Driverless cars are revved up to make getting from one place to another safer and less stressful. But clashing views over how such vehicles should be programmed to deal with emergencies may stall the transportation transformation, a new study finds.

People generally approve of the idea of automated vehicles designed to swerve into walls or otherwise sacrifice their passengers to save a greater number pedestrians, say psychologist Jean-François Bonnefon of the Toulouse School of Economics in France and his colleagues. But here’s the hitch: Those same people want to ride in cars that protect passengers at all costs, even if pedestrians end up dying, the researchers report in the June 24 Science.

“Autonomous cars can revolutionize transportation,” says cognitive scientist and study coauthor Iyad Rahwan of the University of California, Irvine and MIT. “But they pose a social and moral dilemma that may delay adoption of this technology.”
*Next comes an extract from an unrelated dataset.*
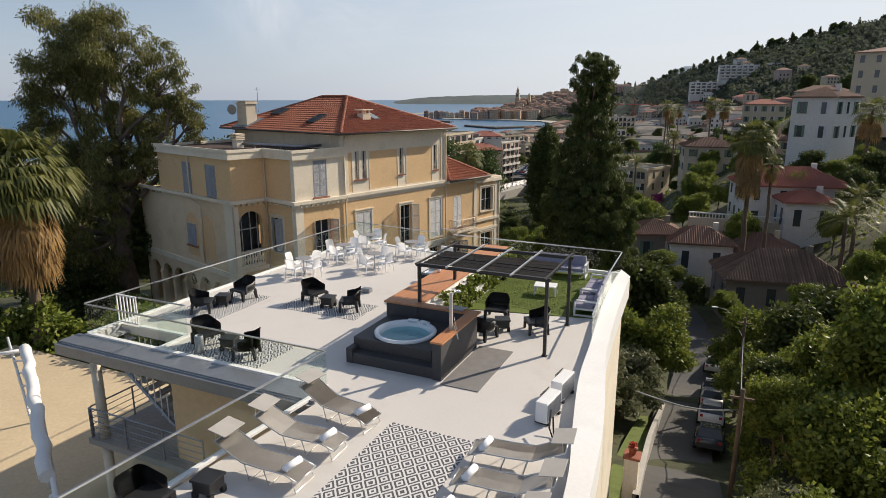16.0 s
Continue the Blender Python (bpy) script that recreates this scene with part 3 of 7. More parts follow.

Such conflict puts makers of computerized cars in a tough spot, Bonnefon’s group warns. Given a choice between driverless cars programmed for the greater good or for self-protection, consumers will overwhelmingly choose the latter. Regulations to enforce the design of passenger-sacrificing cars would backfire, the scientists suspect, driving away potential buyers. If so, plans for easing traffic congestion, reducing pollution and eliminating many traffic accidents with driverless cars would be dashed.